What we've improved:

  • By adjusting inference code logic and optimizing training data, we have largely fixed the beginning/ending artifacts.
  • By reducing the LM processing rate (12.5Hz → 6.25Hz), we have improved stability on longer speech generation cases.

What remains: We acknowledge that long speech stability issues have not been completely resolved. Particularly for highly expressive or complex reference speech, error accumulation during autoregressive generation can still occur. We will continue to analyze and optimize this in future versions.

Q: Does VoxCPM plan to support multilingual TTS?

A: Currently, VoxCPM is primarily trained on Chinese and English data. We are actively researching and developing multilingual TTS support for more languages beyond Chinese and English. Please let us know what languages you'd like to see supported!

Q: Does VoxCPM plan to support controllable generation (emotion, style, fine-grained control)?

A: Currently, VoxCPM only supports zero-shot voice cloning and context-aware speech generation. Direct control over specific speech attributes (emotion, style, fine-grained prosody) is limited. However, we are actively researching instruction-controllable expressive speech generation with fine-grained control capabilities, working towards a human instruction-to-speech generation model!

Q: Does VoxCPM support different hardware chips (e.g., Ascend 910B, XPU, NPU)?
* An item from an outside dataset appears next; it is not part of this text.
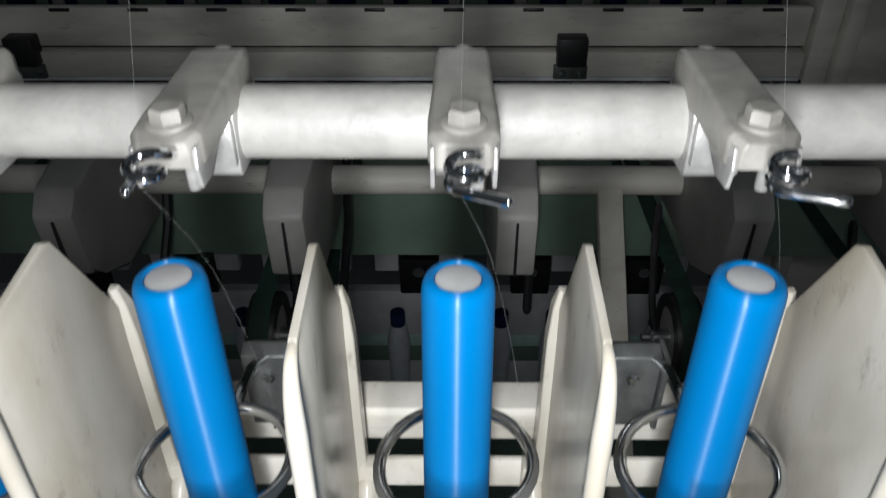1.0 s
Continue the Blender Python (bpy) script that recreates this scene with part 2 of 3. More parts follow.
def ring_holder():
    top = thing("ring_holder", "die-cast ring holder with bright steel spinning ring on the rail", "ring holder", "ring holders along the rail")
    part("flange", lathe([(0.0265, -0.002), (0.0322, -0.002), (0.0325, 0.0006), (0.0320, 0.0018), (0.0310, 0.0024), (0.0258, 0.0029), (0.0252, 0.0036),
                          (0.0250, 0.0048), (0.0240, 0.0054), (0.0222, 0.0058), (0.0205, 0.0058), (0.0205, -0.002), (0.0265, -0.002)], 64), DIECAST, top)
    part("ring", lathe([(0.0208, 0.0050), (0.0220, 0.0062), (0.0216, 0.0072), (0.0211, 0.0078), (0.0211, 0.0098), (0.0216, 0.0104), (0.0214, 0.0112), (0.0190, 0.0114),
                        (0.0181, 0.0108), (0.0181, 0.0098), (0.0188, 0.0088), (0.0186, -0.0019), (0.0208, -0.0019), (0.0208, 0.0050)], 64), STEEL, top, "bright worn steel ring")
    for sx, sy in ((-0.0247, -0.0250), (0.0237, 0.0246)):
        d = Vector((sx, sy, 0)).normalized()
        n = Vector((-d.y, d.x, 0))
        c = Vector((sx, sy, 0))
        bm = bmesh.new()
        outline = [c - d * 0.013 + n * 0.0078, c - d * 0.013 - n * 0.0078]
        outline += [c + (d * math.cos(a) + n * math.sin(a)) * 0.0082 for a in np.linspace(-1.45, 1.45, 15)]
        lo = [bm.verts.new((v.x, v.y, -0.002)) for v in outline]
        hi = [bm.verts.new((v.x, v.y, 0.0056)) for v in outline]
        bm.faces.new(lo[::-1])
        cap = bm.faces.new(hi)
        for i in range(len(lo)):
            j = (i + 1) % len(lo)
            bm.faces.new((lo[i], lo[j], hi[j], hi[i]))
        rim = [e for e in bm.edges if e.verts[0].co.z > 0.004 and e.verts[1].co.z > 0.004]
        bmesh.ops.bevel(bm, geom=rim, offset=0.0008, segments=2, profile=0.5, affect="EDGES")
        caps = [f for f in bm.faces if f.normal.z > 0.99 and len(f.verts) > 8] or [f for f in bm.faces if len(f.verts) > 12 and f.calc_center_median().z > 0.003]
        bmesh.ops.inset_region(bm, faces=caps[:1], thickness=0.0011, depth=-0.0009)
        lug = part("lug", bm, DIECAST, top)
        well = bmesh.new()
        inner = [c - d * 0.0128 + n * 0.0064, c - d * 0.0128 - n * 0.0064] + [c + (d * math.cos(a) + n * math.sin(a)) * 0.0068 for a in np.linspace(-1.45, 1.45, 15)]
        floor_ring = [well.verts.new((v.x, v.y, 0.0044)) for v in inner]
        top_ring = [well.verts.new((v.x, v.y, 0.0050)) for v in inner]
        well.faces.new(top_ring)
        for a in range(len(inner)):
            b = (a + 1) % len(inner)
            well.faces.new((floor_ring[a], floor_ring[b], top_ring[b], top_ring[a]))
        part("pocket", well, POCKET, lug, "dark polished pocket round the screw")
        m = Matrix.Translation((sx, sy, 0.0046))
        screw = part("screw", lathe([(0, 0.0009), (0.0030, 0.0010), (0.0042, 0.0008), (0.0046, 0.0003), (0.0049, 0.0003), (0.0051, 0.0008), (0.0056, 0.0008), (0.0058, -0.001)], 28, None, m), SCREW, lug, "recessed cross-head screw")
        bm = bmesh.new()
        for a, w in ((24, 0.0021), (71, 0.0012), (112, 0.0018), (149, 0.0010)):
            box(-w, 0.8 * w, -0.00022, 0.00022, 0.0008, 0.00112, 0, bm, m=m @ pose(0, 0, 0, 0, 0, a))
        part("cross_slot", bm, DIECAST, lug)
    clip = smooth_line([(-0.0200, 0.0225, 0.0010), (-0.0188, 0.0262, 0.0042), (-0.0170, 0.0285, 0.0058), (-0.0150, 0.0285, 0.0062), (-0.0138, 0.0262, 0.0050)], 5)
    part("clearer_clip", wire(clip, 0.0017, 8), BOX, top, "dark fibre clearer clip")
    return top


def spindle():
    top = thing("spindle", "blue plastic bobbin tube on a white cone spindle", "spindle", "spindles in a row")
    prof = [(0.0097, 0.0322), (0.0097, 0.0350)]
    for g in (0.0410, 0.0460, 0.0510, 0.0560):
        prof += [(0.0098, g - 0.0009), (0.0098, g - 0.0004), (0.0098, g - 0.0003), (0.00974, g), (0.0098, g + 0.0003), (0.0098, g + 0.0004), (0.0098, g + 0.0009)]
    prof += [(0.0095, 0.10), (0.0091, 0.1518), (0.0089, 0.1538), (0.0083, 0.1555), (0.0074, 0.1563), (0.0062, 0.1565), (0.0058, 0.1561), (0.0057, 0.1552), (0, 0.1552)]
    part("tube", lathe([(0, 0.0320)] + prof, 48), BLUE, top)
    part("base_band", lathe([(0.0094, 0.0320), (0.0099, 0.0320), (0.01005, 0.0323), (0.01005, 0.0353), (0.00985, 0.0357), (0.0094, 0.0357)], 48), BAND, top, "paler matt blue base band")
    part("tip_cap", lathe([(0, 0.1553), (0.0056, 0.1553), (0.0056, 0.1558), (0.0050, 0.1561), (0, 0.1561)], 32), CAP, top, "matt grey tube end")
    part("cone", lathe([(0, 0.0315), (0.0099, 0.0315), (0.0105, 0.0305), (0.0112, 0.0250), (0.0122, 0.0170), (0.0133, 0.0080), (0.0142, -0.0010), (0.0146, -0.0200), (0.0146, -0.0450), (0, -0.0450)], 48), WHITE, top, "satin white tapered cone")
    part("wharve", lathe([(0, -0.045), (0.008, -0.045), (0.008, -0.1), (0.012, -0.1), (0.012, -0.14), (0, -0.14)], 24), DARK, top)
    return top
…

A: Currently, we have not yet adapted VoxCPM for different hardware chips. Our main focus remains on developing new model capabilities and improving stability. We encourage you to check if community developers have done similar work, and we warmly welcome everyone to contribute and promote such adaptations together!

These features are under active development, and we look forward to sharing updates in future releases!